#### Instructions for the task
Skip the pictures and repeat each line of the data exactly.

-*-*-

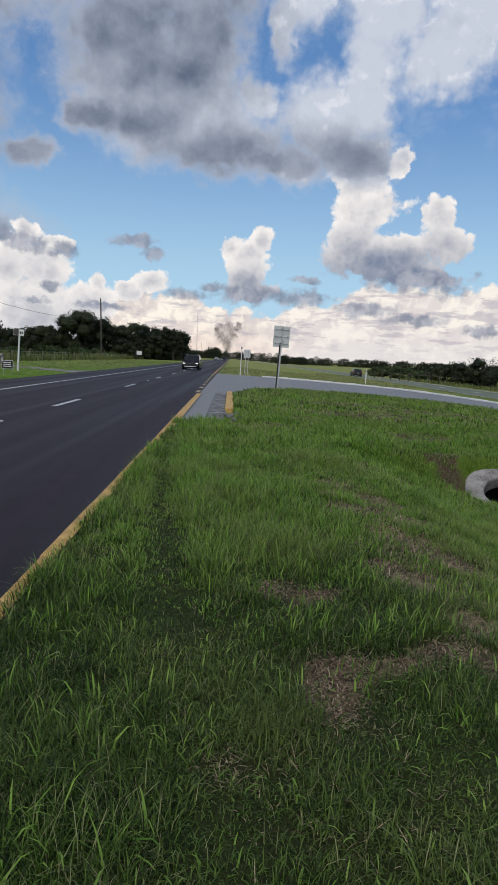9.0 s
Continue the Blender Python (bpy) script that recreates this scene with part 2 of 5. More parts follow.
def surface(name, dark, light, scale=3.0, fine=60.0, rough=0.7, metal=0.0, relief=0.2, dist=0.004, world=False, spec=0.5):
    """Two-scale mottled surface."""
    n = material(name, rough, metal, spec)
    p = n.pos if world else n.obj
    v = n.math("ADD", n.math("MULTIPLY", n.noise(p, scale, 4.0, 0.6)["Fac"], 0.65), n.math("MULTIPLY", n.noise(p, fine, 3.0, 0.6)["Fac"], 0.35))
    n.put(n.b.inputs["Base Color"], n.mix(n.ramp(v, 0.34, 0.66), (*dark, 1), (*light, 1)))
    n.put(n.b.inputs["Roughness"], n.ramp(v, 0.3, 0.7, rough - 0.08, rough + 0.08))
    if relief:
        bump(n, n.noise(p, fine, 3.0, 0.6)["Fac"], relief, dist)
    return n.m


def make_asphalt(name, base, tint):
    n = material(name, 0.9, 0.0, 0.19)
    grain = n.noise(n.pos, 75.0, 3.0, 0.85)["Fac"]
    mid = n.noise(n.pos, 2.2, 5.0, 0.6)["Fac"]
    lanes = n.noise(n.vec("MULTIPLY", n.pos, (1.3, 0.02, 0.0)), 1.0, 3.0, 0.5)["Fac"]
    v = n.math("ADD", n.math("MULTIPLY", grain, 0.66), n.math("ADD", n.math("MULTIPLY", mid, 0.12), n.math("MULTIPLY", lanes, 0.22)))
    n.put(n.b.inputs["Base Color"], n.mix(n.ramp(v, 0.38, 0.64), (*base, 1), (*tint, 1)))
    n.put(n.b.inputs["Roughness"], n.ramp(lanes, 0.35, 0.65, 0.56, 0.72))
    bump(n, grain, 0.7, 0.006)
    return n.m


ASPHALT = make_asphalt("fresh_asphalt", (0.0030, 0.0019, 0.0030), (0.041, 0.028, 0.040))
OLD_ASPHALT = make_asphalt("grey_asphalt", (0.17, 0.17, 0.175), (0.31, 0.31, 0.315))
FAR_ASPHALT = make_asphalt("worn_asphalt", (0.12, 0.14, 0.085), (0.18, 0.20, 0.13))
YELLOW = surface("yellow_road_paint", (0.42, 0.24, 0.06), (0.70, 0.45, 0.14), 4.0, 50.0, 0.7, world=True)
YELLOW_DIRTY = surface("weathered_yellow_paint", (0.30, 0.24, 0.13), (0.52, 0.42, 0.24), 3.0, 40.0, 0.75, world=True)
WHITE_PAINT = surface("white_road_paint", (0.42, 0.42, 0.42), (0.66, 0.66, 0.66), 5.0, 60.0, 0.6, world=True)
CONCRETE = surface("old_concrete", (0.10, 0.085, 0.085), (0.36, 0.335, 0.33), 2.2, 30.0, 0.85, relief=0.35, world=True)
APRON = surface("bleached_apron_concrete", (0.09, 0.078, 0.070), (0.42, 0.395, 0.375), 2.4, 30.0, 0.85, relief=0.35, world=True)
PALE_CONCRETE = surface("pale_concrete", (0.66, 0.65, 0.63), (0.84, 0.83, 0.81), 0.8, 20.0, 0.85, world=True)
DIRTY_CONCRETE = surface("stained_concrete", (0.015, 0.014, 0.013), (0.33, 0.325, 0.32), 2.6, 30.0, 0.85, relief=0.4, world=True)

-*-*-

#### Exercise response
9.0 s
Continue the Blender Python (bpy) script that recreates this scene with part 2 of 5. More parts follow.
def surface(name, dark, light, scale=3.0, fine=60.0, rough=0.7, metal=0.0, relief=0.2, dist=0.004, world=False, spec=0.5):
    """Two-scale mottled surface."""
    n = material(name, rough, metal, spec)
    p = n.pos if world else n.obj
    v = n.math("ADD", n.math("MULTIPLY", n.noise(p, scale, 4.0, 0.6)["Fac"], 0.65), n.math("MULTIPLY", n.noise(p, fine, 3.0, 0.6)["Fac"], 0.35))
    n.put(n.b.inputs["Base Color"], n.mix(n.ramp(v, 0.34, 0.66), (*dark, 1), (*light, 1)))
    n.put(n.b.inputs["Roughness"], n.ramp(v, 0.3, 0.7, rough - 0.08, rough + 0.08))
    if relief:
        bump(n, n.noise(p, fine, 3.0, 0.6)["Fac"], relief, dist)
    return n.m


def make_asphalt(name, base, tint):
    n = material(name, 0.9, 0.0, 0.19)
    grain = n.noise(n.pos, 75.0, 3.0, 0.85)["Fac"]
    mid = n.noise(n.pos, 2.2, 5.0, 0.6)["Fac"]
    lanes = n.noise(n.vec("MULTIPLY", n.pos, (1.3, 0.02, 0.0)), 1.0, 3.0, 0.5)["Fac"]
    v = n.math("ADD", n.math("MULTIPLY", grain, 0.66), n.math("ADD", n.math("MULTIPLY", mid, 0.12), n.math("MULTIPLY", lanes, 0.22)))
    n.put(n.b.inputs["Base Color"], n.mix(n.ramp(v, 0.38, 0.64), (*base, 1), (*tint, 1)))
    n.put(n.b.inputs["Roughness"], n.ramp(lanes, 0.35, 0.65, 0.56, 0.72))
    bump(n, grain, 0.7, 0.006)
    return n.m


ASPHALT = make_asphalt("fresh_asphalt", (0.0030, 0.0019, 0.0030), (0.041, 0.028, 0.040))
OLD_ASPHALT = make_asphalt("grey_asphalt", (0.17, 0.17, 0.175), (0.31, 0.31, 0.315))
FAR_ASPHALT = make_asphalt("worn_asphalt", (0.12, 0.14, 0.085), (0.18, 0.20, 0.13))
YELLOW = surface("yellow_road_paint", (0.42, 0.24, 0.06), (0.70, 0.45, 0.14), 4.0, 50.0, 0.7, world=True)
YELLOW_DIRTY = surface("weathered_yellow_paint", (0.30, 0.24, 0.13), (0.52, 0.42, 0.24), 3.0, 40.0, 0.75, world=True)
WHITE_PAINT = surface("white_road_paint", (0.42, 0.42, 0.42), (0.66, 0.66, 0.66), 5.0, 60.0, 0.6, world=True)
CONCRETE = surface("old_concrete", (0.10, 0.085, 0.085), (0.36, 0.335, 0.33), 2.2, 30.0, 0.85, relief=0.35, world=True)
APRON = surface("bleached_apron_concrete", (0.09, 0.078, 0.070), (0.42, 0.395, 0.375), 2.4, 30.0, 0.85, relief=0.35, world=True)
PALE_CONCRETE = surface("pale_concrete", (0.66, 0.65, 0.63), (0.84, 0.83, 0.81), 0.8, 20.0, 0.85, world=True)
DIRTY_CONCRETE = surface("stained_concrete", (0.015, 0.014, 0.013), (0.33, 0.325, 0.32), 2.6, 30.0, 0.85, relief=0.4, world=True)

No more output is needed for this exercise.